──────── COLLECTED MATERIAL
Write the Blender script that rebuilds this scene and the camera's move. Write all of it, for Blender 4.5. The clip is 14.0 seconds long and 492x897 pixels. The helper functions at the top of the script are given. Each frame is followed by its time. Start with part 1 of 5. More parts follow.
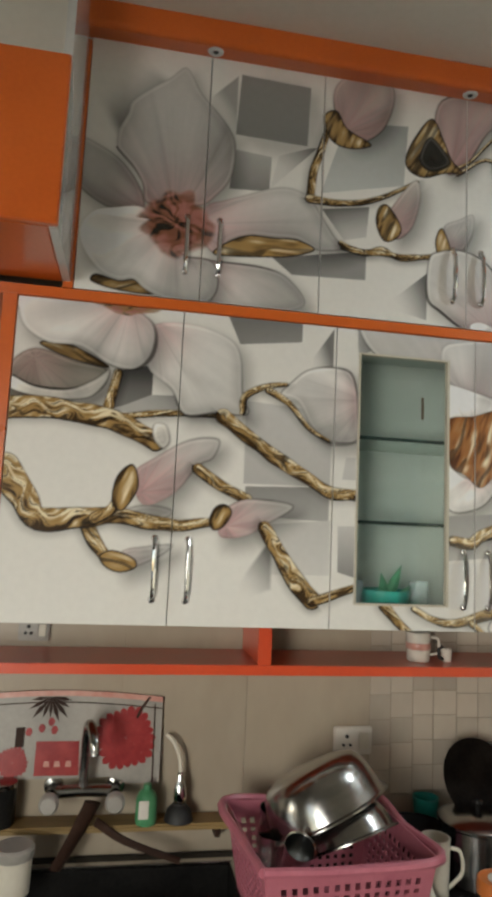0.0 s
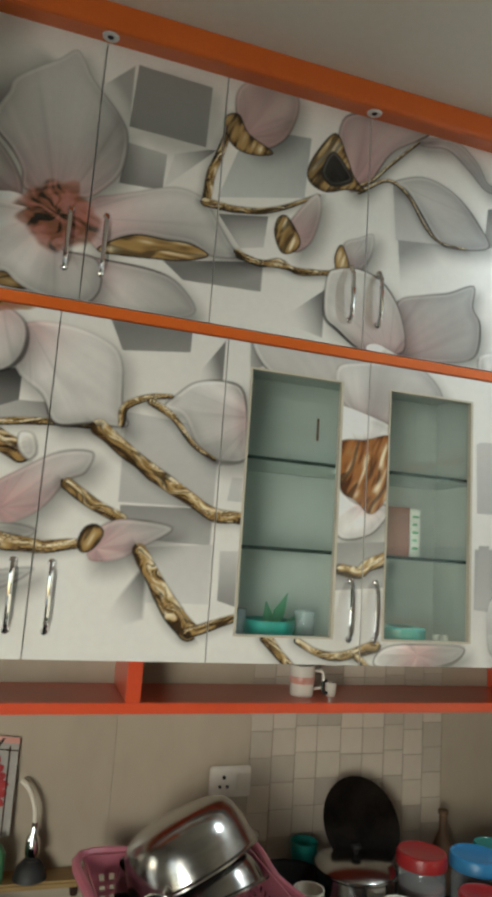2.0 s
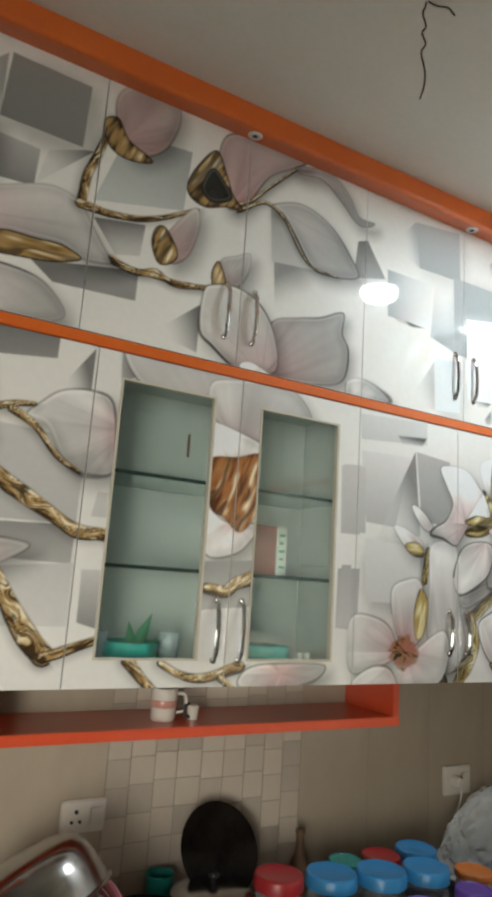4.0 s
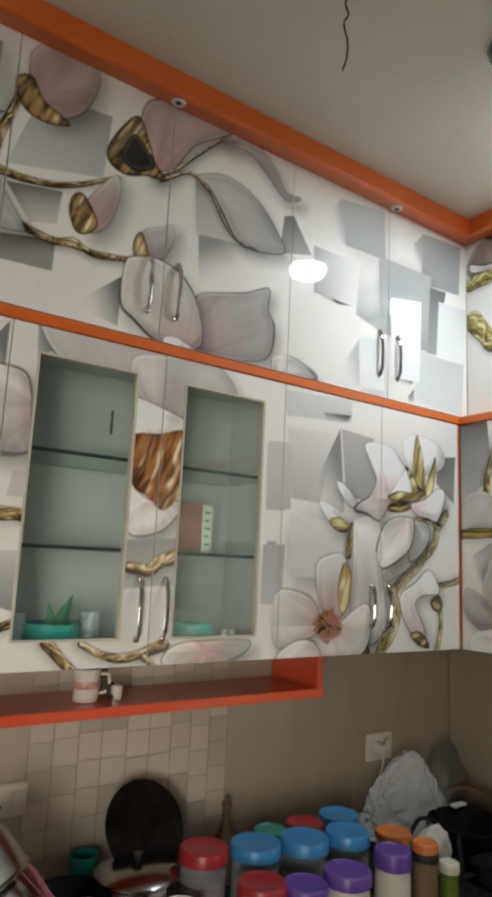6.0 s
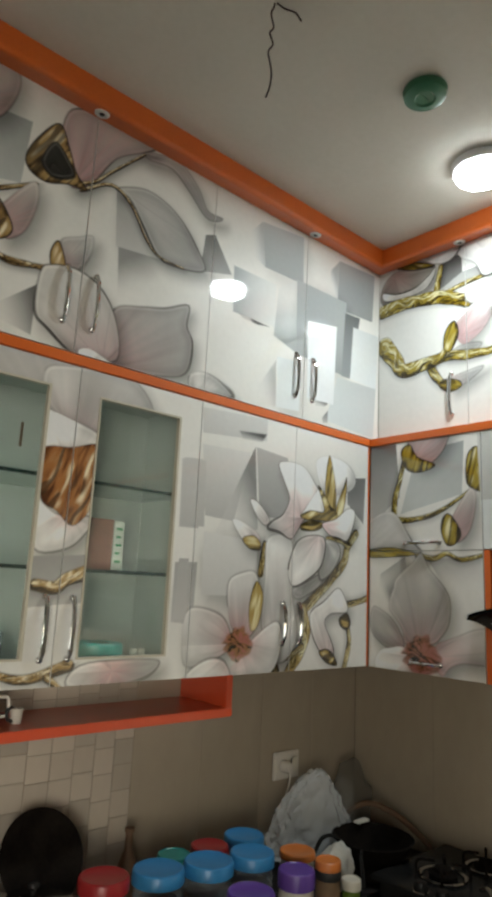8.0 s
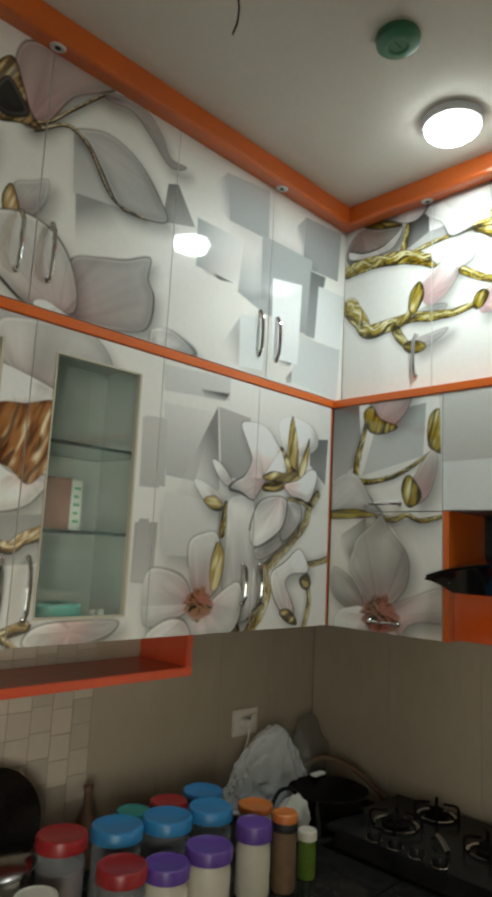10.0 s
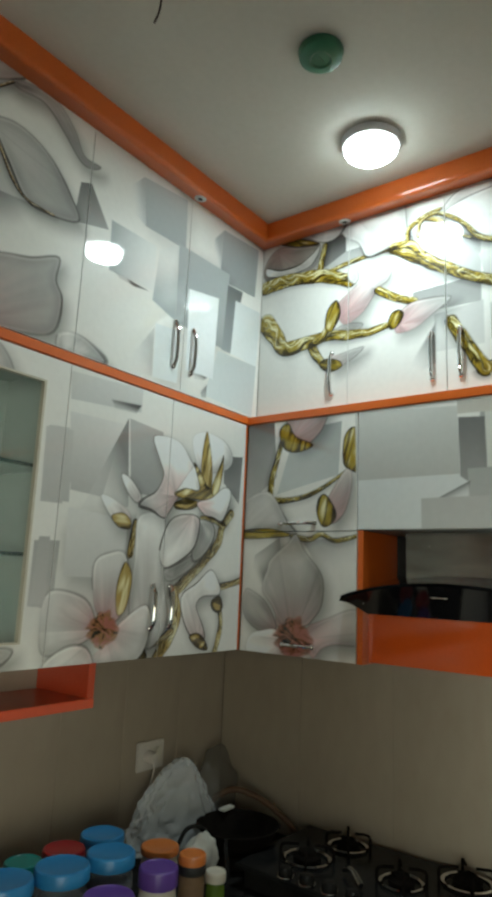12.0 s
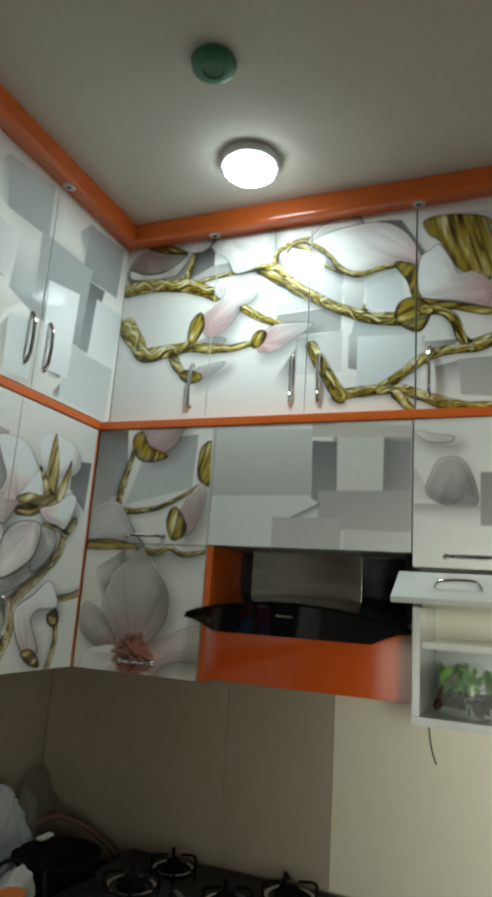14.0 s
────────────────
** WORK TO DO **
Take the listing and print it again exactly, but without any pictures.

** TASK RESPONSE **
Write the Blender script that rebuilds this scene and the camera's move. Write all of it, for Blender 4.5. The clip is 14.0 seconds long and 492x897 pixels. The helper functions at the top of the script are given. Each frame is followed by its time. Start with part 1 of 5. More parts follow.
0.0 s
2.0 s
4.0 s
6.0 s
8.0 s
10.0 s
12.0 s
14.0 s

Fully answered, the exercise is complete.